Rey is full of stories. The time he deployed professional divers to find a ring that had been flung into the river Schanzengraben during an argument between a couple celebrating their anniversary. The gigolo who slipped a 20-carat rock off the finger of an aging beauty during their stroll in the Baur au Lac garden, swallowed it, and had to have his stomach pumped. ("The owner of the ring forgave her lover, because she felt that such dexterity as he had displayed was rare enough to be honored!") His suspicion of certain guests—based on their "filthy suits" and some off-looking 100-franc notes they were trying to change—that led to the capture of a counterfeiters' ring.

Then Rey relates his favorite escapade.

"One day two very attractive, rather extravagantly dressed ladies caught my attention," he remembers. "According to the night security officer, they had been seen walking around the corridors. It was obvious. They must be prostitutes looking for customers, and I had to get rid of them. But how and on what grounds?The only way was to catch them in flagrante."

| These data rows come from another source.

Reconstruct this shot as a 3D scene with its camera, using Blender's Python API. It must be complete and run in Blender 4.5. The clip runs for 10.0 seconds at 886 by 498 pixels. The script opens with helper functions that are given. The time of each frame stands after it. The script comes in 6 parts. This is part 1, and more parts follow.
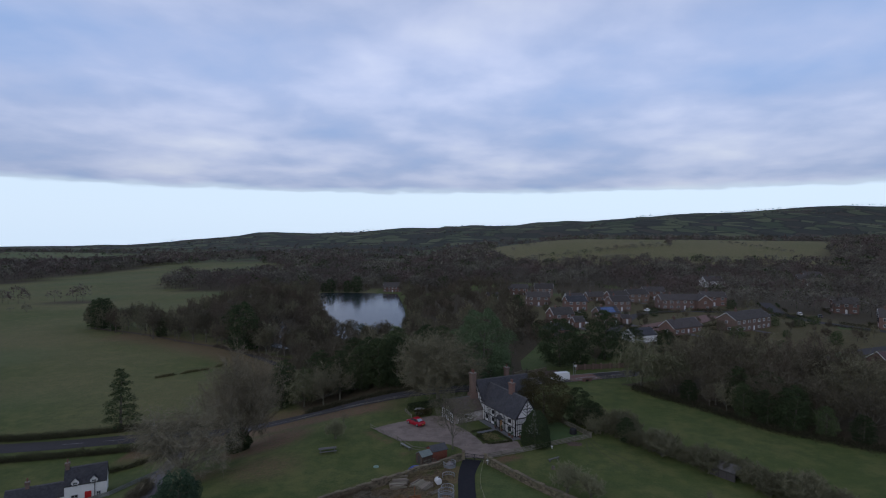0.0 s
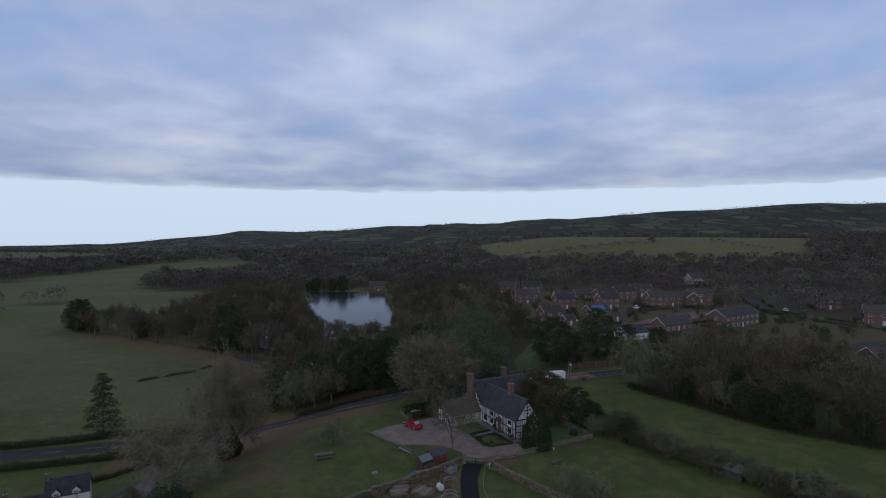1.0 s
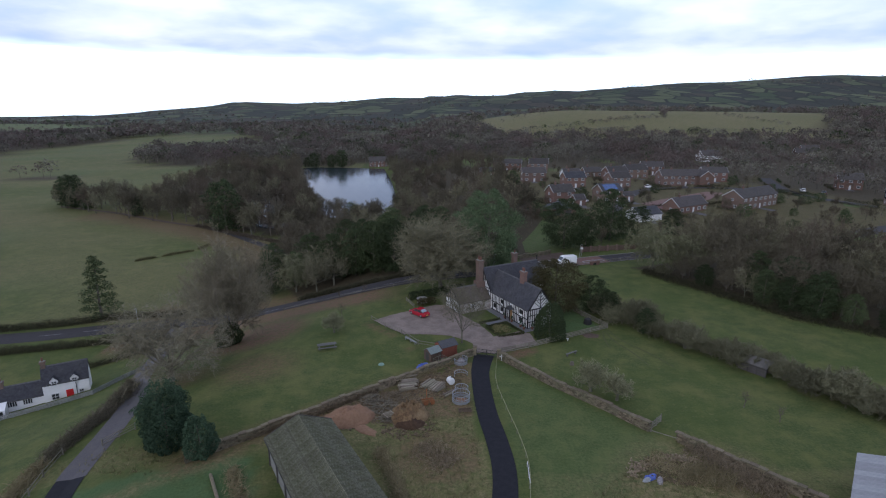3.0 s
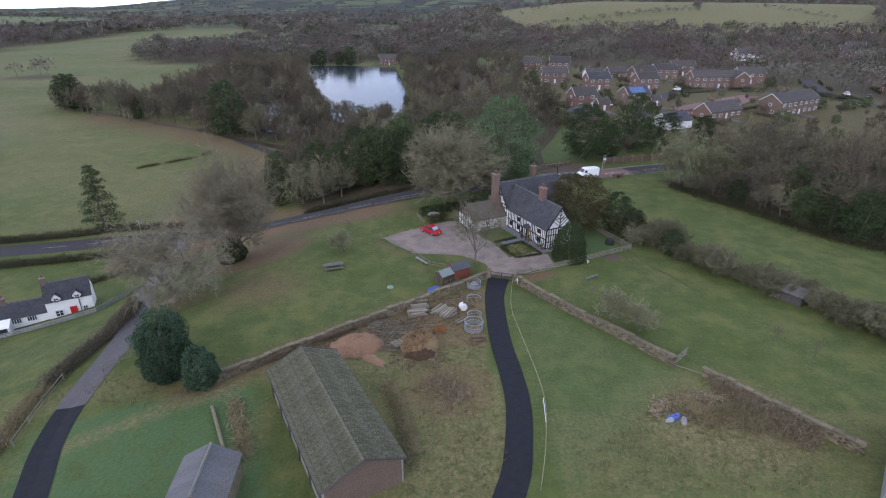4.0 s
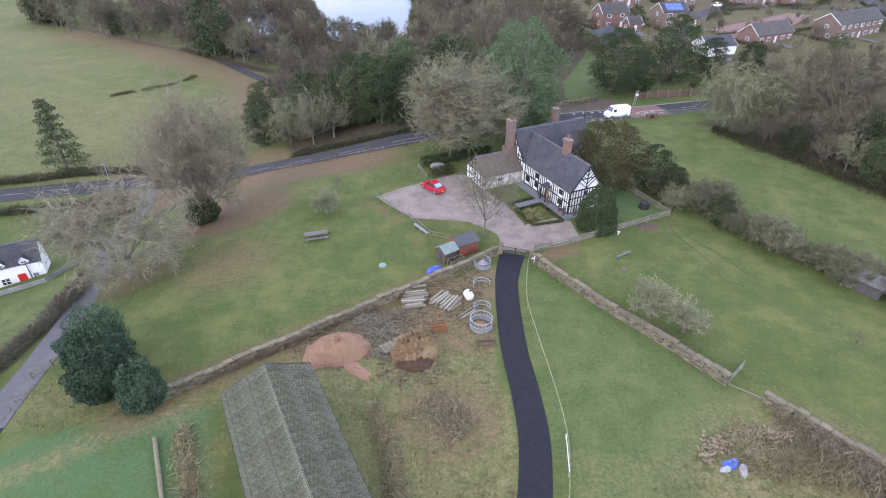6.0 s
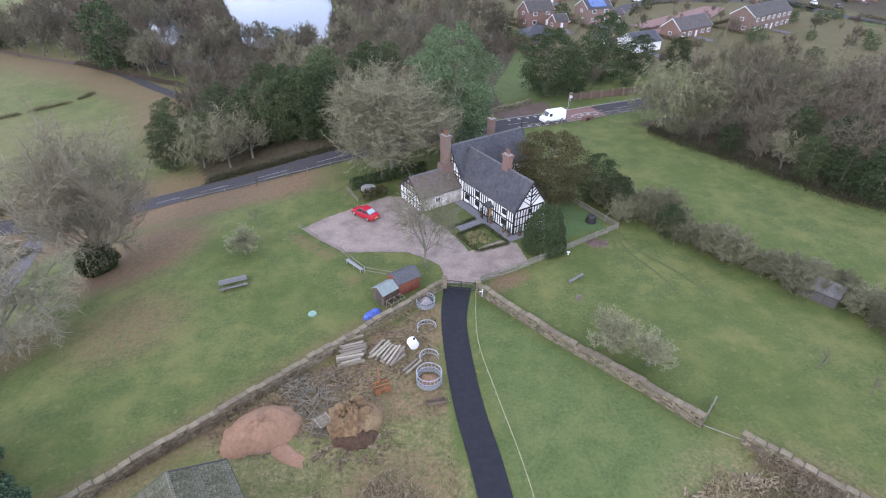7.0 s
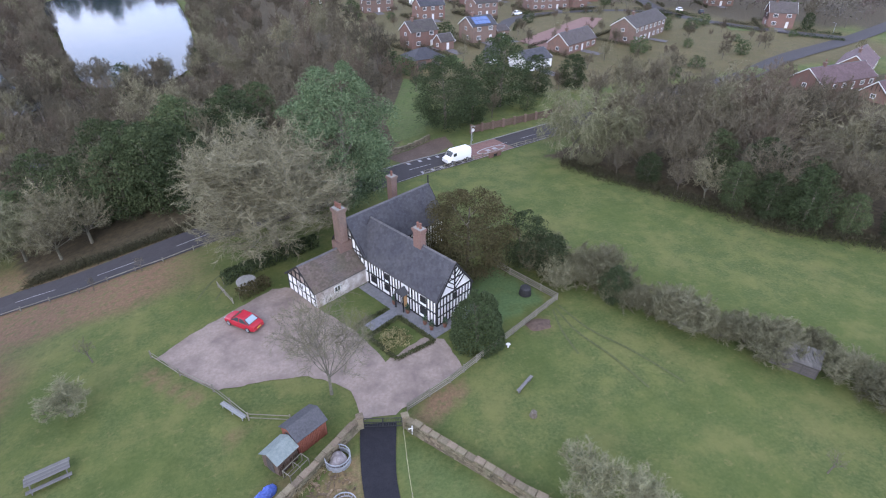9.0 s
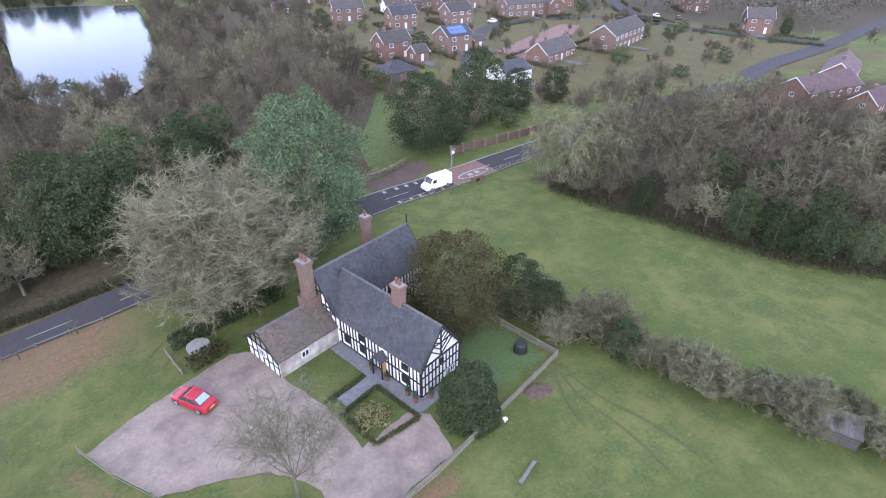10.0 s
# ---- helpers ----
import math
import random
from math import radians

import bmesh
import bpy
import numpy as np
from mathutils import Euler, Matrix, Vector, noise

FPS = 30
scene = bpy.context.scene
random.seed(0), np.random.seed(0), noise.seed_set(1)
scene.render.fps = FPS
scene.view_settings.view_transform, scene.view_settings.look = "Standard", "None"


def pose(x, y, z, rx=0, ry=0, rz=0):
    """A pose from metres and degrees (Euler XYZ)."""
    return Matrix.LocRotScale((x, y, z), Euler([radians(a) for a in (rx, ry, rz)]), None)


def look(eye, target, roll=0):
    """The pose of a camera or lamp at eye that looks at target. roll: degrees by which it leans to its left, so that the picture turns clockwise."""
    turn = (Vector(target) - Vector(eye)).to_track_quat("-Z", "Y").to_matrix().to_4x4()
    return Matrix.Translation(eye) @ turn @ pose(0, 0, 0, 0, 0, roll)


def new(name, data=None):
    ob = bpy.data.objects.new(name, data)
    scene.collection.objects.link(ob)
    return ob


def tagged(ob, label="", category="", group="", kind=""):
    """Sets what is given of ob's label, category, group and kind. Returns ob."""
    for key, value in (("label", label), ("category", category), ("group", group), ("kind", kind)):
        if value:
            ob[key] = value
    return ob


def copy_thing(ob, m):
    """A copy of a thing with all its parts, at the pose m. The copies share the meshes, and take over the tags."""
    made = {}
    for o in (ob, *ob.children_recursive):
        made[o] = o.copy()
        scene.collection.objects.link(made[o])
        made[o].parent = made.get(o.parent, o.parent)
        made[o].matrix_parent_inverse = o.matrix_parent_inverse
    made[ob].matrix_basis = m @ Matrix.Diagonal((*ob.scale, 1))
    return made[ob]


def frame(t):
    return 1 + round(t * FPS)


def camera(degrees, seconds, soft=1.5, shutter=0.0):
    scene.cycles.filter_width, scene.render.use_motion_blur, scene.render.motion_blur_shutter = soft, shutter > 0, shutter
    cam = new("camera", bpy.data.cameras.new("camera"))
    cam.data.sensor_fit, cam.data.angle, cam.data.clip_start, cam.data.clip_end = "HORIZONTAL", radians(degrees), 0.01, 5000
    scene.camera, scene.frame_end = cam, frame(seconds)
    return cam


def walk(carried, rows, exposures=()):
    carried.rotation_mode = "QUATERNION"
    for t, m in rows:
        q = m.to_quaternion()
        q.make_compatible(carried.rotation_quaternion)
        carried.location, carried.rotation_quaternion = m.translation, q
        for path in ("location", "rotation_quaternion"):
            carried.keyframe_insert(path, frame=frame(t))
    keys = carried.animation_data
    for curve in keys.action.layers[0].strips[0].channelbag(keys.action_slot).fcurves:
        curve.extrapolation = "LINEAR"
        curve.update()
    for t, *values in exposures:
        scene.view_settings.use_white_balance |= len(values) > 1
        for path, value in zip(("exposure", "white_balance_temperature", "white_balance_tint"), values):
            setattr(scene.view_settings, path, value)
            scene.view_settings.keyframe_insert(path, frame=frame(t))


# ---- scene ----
cam = camera(79.3, 10.0, soft=1.1)
PATH = [
    (0, (-0.655, 0.266, 37.196), (-0.646, 2.265, 37.163), 0.2),
    (0.5, (-2.124, 1.494, 37.147), (-2.073, 3.493, 37.111), -0.0),
    (1, (-3.277, 3.083, 37.131), (-3.206, 5.082, 37.091), -0.0),
    (1.5, (-4.017, 5.124, 37.129), (-3.923, 7.121, 37.087), 0.0),
    (2, (-4.415, 7.529, 37.117), (-4.314, 9.526, 37.048), 0.2),
    (2.5, (-4.51, 10.197, 37.156), (-4.416, 12.173, 36.867), 0.1),
    (3, (-4.502, 13.072, 37.183), (-4.433, 15.007, 36.684), 0.3),
    (3.2, (-4.474, 14.341, 37.195), (-4.414, 16.249, 36.597), 0.2),
    (4.3, (-4.242, 21.864, 37.306), (-4.236, 23.671, 36.449), 0.4),
    (4.5, (-4.176, 23.297, 37.301), (-4.179, 25.105, 36.446), 0.4),
    (5, (-3.931, 26.944, 37.261), (-3.947, 28.679, 36.266), 0.5),
    (5.2, (-3.835, 28.422, 37.25), (-3.857, 30.158, 36.257), 0.5),
    (6.3, (-3.497, 36.923, 37.11), (-3.484, 38.579, 35.989), 0.8),
    (6.5, (-3.43, 38.517, 37.084), (-3.371, 40.176, 35.968), 0.7),
    (7, (-2.879, 42.62, 37.073), (-2.67, 44.274, 35.969), 0.5),
    (7.5, (-2.689, 46.736, 37.076), (-2.29, 48.362, 35.982), 0.4),
    (8, (-2.134, 51.066, 37.131), (-1.7, 52.688, 36.045), 0.5),
    (8.5, (-1.292, 55.179, 37.153), (-0.85, 56.802, 36.07), 0.5),
    (9, (-0.124, 59.477, 37.237), (0.435, 61.069, 36.164), 0.2),
    (9.5, (1.055, 63.692, 37.346), (1.672, 65.265, 36.277), 0.3),
    (10, (2.598, 68.144, 37.425), (3.234, 69.714, 36.362), 0.1),
]
EXPO = [(0, -0.94, 6300, 10), (1.0, -1.14, 6300, 10), (2.0, -1.12, 6300, 10), (2.5, -0.74, 6350, 10), (3.2, 0.09, 6450, 11), (4.3, 0.83, 6550, 12), (5.2, 1.28, 6550, 12), (6.3, 1.57, 6550, 13), (8, 1.40, 6450, 13), (9, 1.40, 6400, 14), (9.5, 1.53, 6350, 15), (10, 1.70, 6350, 15)]
walk(cam, [(t, look(eye, target, roll)) for t, eye, target, roll in PATH], EXPO)

# ---- world and light: an overcast winter afternoon ----
SUN_AZ, SUN_EL = 215.0, 32.0


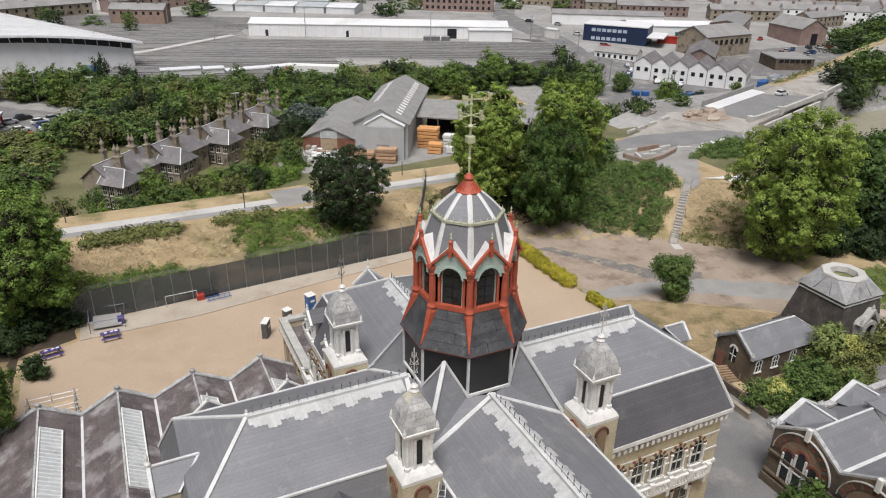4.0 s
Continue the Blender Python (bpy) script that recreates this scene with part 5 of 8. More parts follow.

Rey deemed the matter "too delicate to delegate," told his wife not to wait up, and trawled his own hotel late that night until he bumped into the women.

"One asked whether I would like to spend the rest of the evening with them," he continues. "I found myself in their room negotiating the rate and being asked whether I preferred a twosome or a threesome." He decided it was time to disclose his identity, and then made them promise to stay in their room and leave quietly in the morning. "The matter was resolved to everyone's satisfaction," Rey says, "although I must say it was not easy making my wife believe the story."

Rey's anecdotes, with their whiff of old-fashioned hotel shenanigans, only serve to increase my nostalgia for those long-gone days. So does this bittersweet observation from I Was a House Detective:

"The problems have changed some since I started in the business, but the guests have changed less than anything else," Dev Collans wrote, back in the fifties. "Hotels have become more efficient, more convenient, more comfortable....Air-conditioning, television in every room, the clock in the radio.

"But with all the complicated apparatus of modern hotel efficiency, the Front Office hasn't yet found a way to replace the House Officer with electric eyes. I don't expect they will."

In a sense, he wasn't entirely wrong. Sure, it's true that the next time you spot a fasullo or a larrikin getting the bum's rush, it's more likely thanks to a hotel surveillance camera than a world-weary bruiser in a trench coat. But you still need that human touch. Somebody, after all, has to take the lobby lice firmly by their collars, growl "All right, youse," and show them where the sidewalk begins.